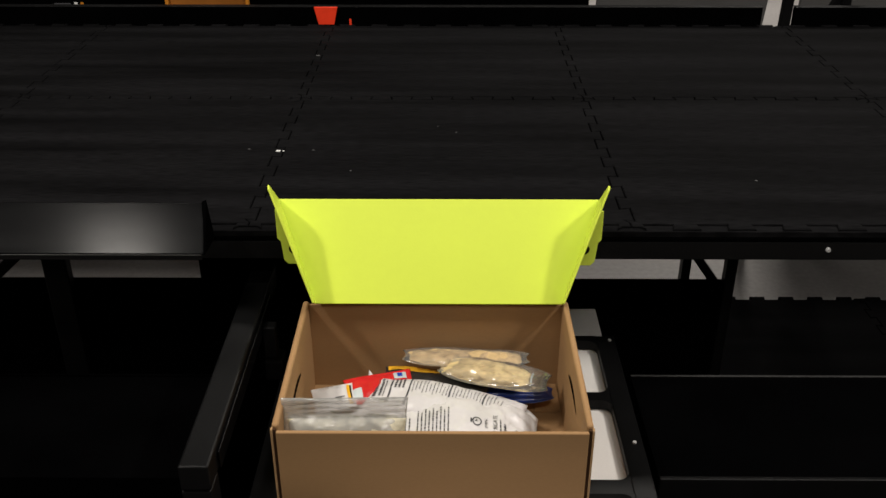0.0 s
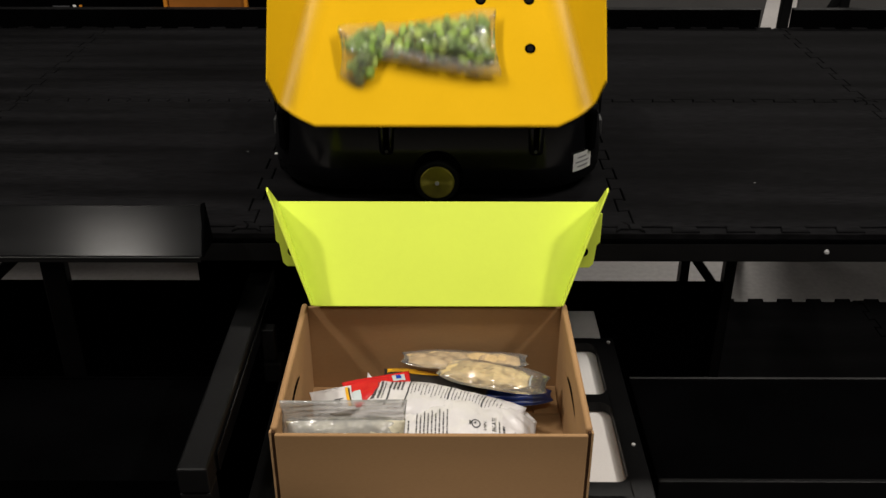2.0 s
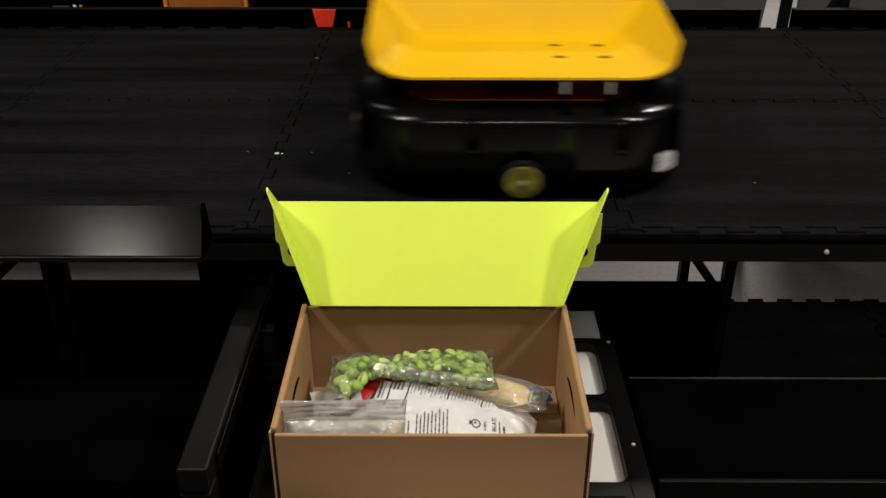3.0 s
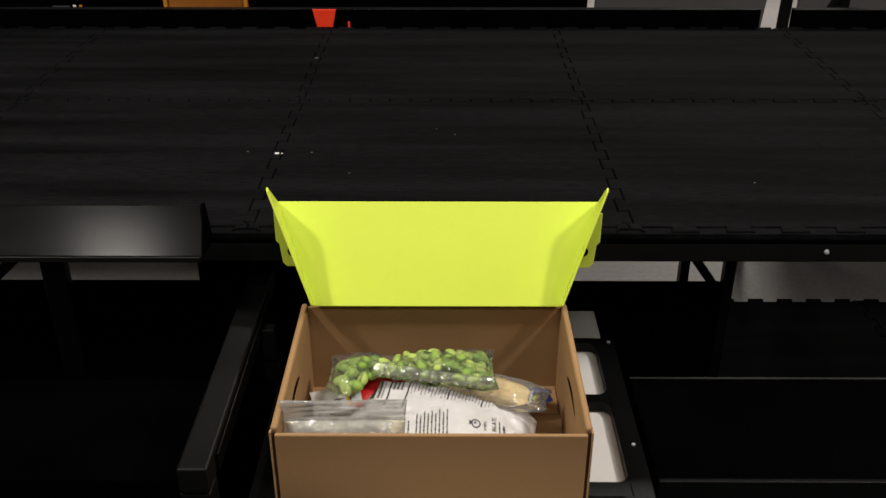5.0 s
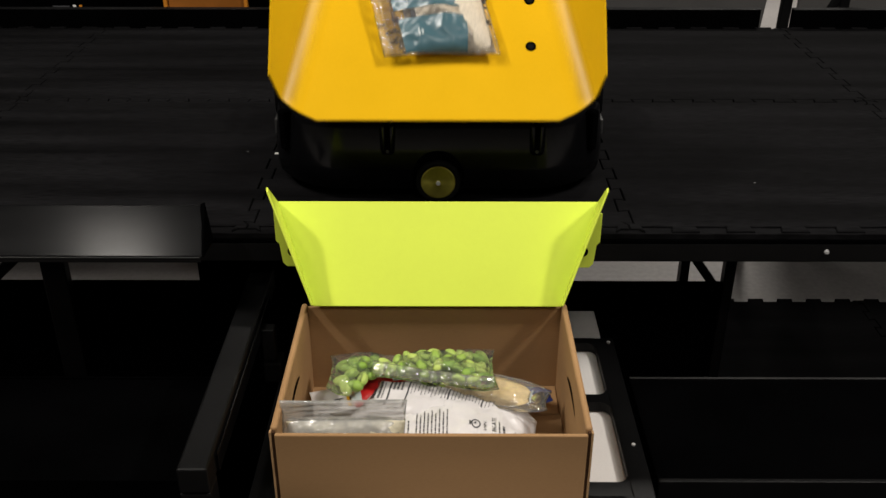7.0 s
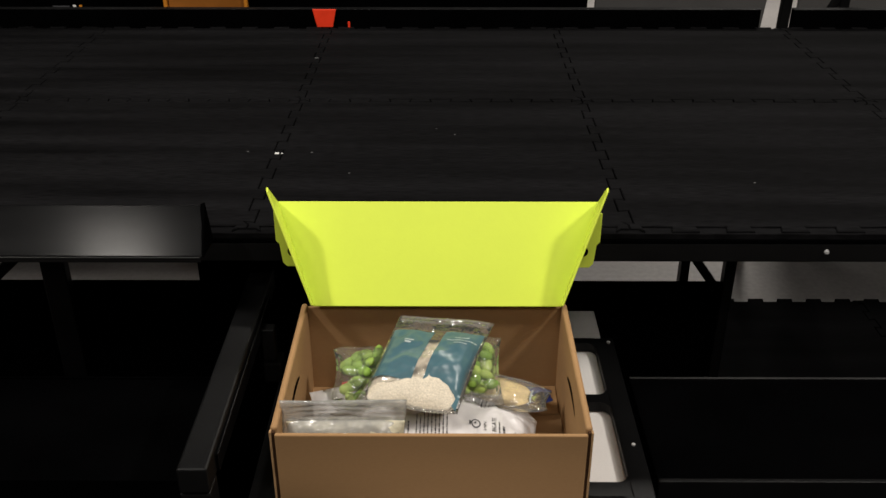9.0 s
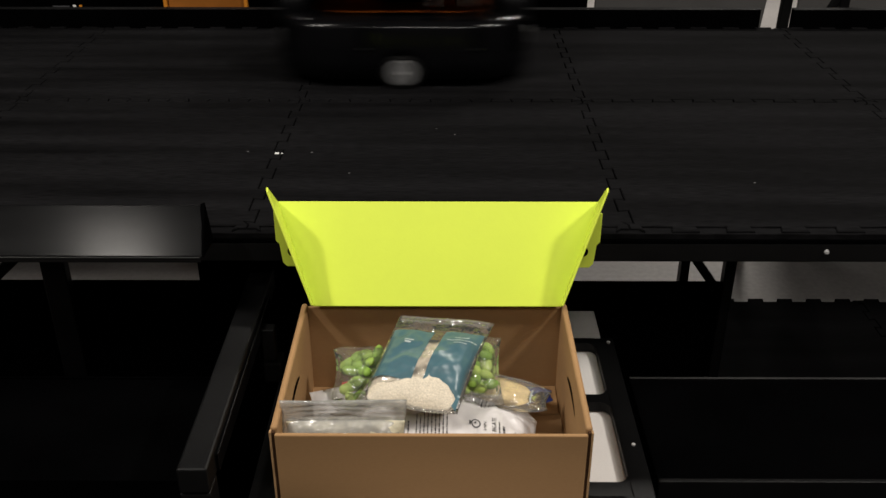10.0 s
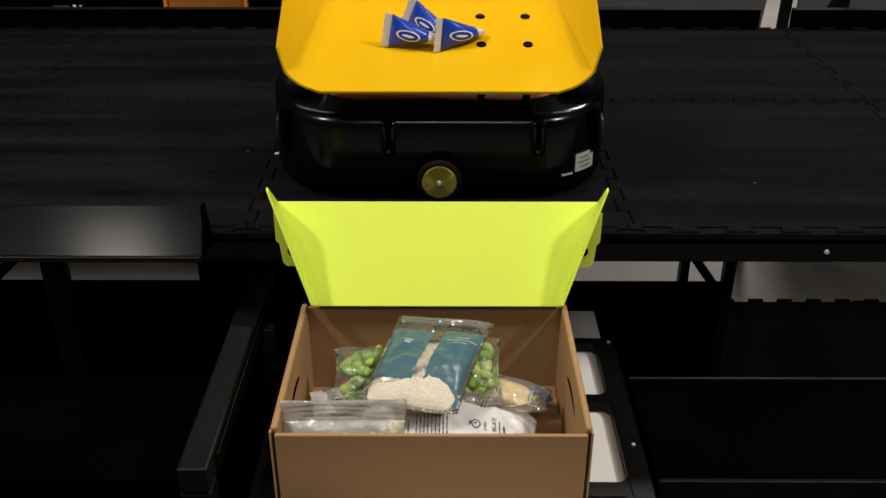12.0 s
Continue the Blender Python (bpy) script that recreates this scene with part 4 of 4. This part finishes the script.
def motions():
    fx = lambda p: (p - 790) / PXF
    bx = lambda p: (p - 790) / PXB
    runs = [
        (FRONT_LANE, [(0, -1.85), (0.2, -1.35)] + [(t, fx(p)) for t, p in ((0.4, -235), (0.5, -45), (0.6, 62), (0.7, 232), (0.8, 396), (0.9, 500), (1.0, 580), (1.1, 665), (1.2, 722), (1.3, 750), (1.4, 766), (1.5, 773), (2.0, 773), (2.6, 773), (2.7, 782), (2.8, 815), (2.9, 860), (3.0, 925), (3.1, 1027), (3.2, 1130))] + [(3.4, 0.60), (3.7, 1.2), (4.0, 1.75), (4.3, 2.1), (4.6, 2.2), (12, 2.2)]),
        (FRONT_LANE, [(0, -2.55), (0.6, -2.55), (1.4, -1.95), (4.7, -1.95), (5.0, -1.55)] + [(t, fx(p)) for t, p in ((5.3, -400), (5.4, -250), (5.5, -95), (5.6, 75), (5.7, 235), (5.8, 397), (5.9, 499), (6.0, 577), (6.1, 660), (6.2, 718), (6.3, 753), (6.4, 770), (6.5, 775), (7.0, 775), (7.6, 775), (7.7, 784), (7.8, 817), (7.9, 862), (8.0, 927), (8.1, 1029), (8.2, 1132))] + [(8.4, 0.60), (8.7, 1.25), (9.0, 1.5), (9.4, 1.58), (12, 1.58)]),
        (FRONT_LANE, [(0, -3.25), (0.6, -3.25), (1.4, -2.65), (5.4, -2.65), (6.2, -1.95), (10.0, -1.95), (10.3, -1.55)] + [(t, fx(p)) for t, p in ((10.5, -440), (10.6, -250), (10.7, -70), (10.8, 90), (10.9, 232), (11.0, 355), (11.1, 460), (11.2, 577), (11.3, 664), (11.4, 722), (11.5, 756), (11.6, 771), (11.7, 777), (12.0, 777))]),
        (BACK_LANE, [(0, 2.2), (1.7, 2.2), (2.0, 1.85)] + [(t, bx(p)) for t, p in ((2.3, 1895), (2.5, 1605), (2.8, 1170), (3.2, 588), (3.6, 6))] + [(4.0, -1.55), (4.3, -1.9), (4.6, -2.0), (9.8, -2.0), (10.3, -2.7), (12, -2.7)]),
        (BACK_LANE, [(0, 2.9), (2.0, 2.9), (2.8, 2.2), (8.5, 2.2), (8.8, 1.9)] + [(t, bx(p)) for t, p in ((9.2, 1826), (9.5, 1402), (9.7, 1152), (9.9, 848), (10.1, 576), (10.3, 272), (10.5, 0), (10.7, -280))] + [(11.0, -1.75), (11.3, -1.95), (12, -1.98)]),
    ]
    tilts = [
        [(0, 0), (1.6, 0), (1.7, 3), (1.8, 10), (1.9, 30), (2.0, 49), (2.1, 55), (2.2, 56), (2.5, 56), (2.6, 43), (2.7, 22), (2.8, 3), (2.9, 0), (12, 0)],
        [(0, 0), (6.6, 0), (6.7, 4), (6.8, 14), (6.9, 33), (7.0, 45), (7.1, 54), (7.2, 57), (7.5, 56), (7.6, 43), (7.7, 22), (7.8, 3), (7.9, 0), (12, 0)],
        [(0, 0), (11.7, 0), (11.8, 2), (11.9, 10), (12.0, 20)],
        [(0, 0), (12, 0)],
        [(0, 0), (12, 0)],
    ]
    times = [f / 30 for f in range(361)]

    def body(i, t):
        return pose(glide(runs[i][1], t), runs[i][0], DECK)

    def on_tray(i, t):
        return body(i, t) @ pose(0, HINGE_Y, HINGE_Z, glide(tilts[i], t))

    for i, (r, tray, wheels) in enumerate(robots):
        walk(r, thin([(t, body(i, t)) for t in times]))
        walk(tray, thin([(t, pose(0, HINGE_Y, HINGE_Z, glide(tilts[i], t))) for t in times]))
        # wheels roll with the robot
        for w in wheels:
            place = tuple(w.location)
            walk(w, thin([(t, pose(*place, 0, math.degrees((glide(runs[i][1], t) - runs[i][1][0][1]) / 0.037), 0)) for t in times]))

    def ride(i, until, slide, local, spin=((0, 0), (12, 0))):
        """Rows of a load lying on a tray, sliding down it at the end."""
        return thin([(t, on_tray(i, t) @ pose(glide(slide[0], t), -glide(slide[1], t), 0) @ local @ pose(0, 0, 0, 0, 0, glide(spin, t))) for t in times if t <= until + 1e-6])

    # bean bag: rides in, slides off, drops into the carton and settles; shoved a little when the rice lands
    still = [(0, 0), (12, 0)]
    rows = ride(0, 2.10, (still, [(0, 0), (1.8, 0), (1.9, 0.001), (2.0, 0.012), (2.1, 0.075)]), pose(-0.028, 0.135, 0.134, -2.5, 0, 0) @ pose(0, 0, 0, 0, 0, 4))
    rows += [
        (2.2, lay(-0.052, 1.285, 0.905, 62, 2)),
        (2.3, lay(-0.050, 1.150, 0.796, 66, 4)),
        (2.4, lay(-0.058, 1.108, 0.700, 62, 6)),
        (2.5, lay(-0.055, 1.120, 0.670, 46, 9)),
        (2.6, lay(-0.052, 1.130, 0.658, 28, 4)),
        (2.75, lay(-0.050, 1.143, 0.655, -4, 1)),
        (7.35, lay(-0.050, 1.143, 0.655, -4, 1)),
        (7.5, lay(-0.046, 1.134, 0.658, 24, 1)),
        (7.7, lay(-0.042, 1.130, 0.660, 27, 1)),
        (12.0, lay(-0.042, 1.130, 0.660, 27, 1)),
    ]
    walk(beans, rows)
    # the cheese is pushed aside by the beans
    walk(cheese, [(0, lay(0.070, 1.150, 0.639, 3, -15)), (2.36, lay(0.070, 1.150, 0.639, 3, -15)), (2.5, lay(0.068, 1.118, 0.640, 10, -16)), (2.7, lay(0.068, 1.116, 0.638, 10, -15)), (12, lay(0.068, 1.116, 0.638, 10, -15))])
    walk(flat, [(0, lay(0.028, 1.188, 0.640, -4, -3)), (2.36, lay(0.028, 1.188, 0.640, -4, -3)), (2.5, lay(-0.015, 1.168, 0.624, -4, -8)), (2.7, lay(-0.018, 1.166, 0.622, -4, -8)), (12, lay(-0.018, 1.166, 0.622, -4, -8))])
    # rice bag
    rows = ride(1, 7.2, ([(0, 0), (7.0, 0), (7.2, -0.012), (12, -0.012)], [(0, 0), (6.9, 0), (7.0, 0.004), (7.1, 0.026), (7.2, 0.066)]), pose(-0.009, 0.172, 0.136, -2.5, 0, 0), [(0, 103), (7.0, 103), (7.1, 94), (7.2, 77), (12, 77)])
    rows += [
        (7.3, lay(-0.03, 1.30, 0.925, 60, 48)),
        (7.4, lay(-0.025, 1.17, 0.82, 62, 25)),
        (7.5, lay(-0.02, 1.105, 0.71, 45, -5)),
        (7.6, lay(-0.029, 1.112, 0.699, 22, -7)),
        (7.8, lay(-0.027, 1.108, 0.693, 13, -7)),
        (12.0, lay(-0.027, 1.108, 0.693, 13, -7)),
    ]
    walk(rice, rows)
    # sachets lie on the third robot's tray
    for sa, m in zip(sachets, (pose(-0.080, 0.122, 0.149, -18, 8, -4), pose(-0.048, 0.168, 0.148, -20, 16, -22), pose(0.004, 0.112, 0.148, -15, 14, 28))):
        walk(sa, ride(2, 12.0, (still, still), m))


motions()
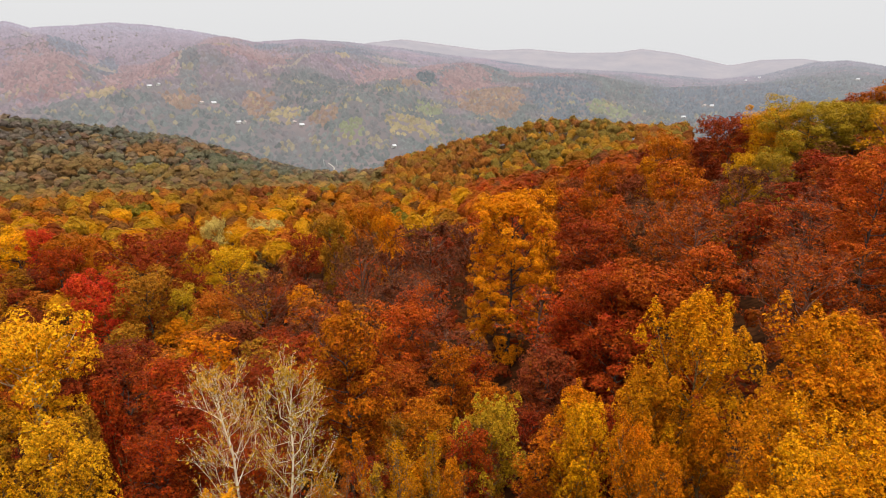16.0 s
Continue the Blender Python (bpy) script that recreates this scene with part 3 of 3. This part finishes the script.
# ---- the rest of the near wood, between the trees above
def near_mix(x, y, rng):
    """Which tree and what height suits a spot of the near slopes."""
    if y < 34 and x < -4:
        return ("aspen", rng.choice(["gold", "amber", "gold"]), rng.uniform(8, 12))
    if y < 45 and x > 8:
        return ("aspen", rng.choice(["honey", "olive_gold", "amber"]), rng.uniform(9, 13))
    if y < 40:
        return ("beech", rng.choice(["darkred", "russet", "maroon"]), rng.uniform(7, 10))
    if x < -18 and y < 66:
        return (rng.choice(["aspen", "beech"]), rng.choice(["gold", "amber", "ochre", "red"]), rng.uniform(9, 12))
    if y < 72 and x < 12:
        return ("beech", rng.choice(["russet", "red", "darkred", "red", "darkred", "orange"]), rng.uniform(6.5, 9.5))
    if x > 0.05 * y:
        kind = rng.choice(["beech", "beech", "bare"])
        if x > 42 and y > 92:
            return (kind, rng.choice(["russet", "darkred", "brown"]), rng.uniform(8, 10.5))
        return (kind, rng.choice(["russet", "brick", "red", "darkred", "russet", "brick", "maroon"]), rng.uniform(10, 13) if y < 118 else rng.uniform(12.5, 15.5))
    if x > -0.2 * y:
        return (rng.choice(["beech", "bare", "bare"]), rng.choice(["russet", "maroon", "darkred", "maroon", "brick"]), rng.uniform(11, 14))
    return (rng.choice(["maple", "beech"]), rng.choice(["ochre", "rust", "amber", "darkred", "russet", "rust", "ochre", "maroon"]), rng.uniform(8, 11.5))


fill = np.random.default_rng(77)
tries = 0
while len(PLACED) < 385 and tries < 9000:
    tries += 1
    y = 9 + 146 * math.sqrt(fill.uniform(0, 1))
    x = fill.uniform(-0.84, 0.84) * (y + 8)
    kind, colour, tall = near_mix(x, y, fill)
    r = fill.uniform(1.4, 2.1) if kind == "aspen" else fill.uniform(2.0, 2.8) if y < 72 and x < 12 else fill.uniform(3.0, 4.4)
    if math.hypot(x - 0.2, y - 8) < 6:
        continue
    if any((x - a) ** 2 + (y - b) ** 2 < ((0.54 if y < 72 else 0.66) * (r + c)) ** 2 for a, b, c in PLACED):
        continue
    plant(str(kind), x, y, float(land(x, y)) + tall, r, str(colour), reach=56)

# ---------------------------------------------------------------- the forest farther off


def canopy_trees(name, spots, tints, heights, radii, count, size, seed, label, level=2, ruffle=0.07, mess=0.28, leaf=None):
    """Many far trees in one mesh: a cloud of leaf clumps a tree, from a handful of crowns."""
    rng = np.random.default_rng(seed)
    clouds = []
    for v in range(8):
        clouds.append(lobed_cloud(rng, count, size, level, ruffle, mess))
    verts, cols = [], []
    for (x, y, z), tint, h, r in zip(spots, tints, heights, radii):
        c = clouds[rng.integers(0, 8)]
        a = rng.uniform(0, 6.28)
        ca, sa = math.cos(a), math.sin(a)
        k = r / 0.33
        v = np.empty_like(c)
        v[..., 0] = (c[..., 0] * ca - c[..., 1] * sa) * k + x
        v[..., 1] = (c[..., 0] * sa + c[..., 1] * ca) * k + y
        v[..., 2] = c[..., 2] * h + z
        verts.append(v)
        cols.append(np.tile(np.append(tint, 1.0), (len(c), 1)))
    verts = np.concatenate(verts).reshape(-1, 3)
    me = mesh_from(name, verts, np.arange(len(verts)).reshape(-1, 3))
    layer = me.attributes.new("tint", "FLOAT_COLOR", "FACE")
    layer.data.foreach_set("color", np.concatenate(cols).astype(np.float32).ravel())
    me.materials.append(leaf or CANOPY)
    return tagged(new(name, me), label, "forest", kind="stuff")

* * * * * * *

Extract each line from the entries above that contains the string "Blender".

■ Task solution
Continue the Blender Python (bpy) script that recreates this scene with part 4 of 4. This part finishes the script.
Continue the Blender Python (bpy) script that recreates this scene with part 3 of 3. This part finishes the script.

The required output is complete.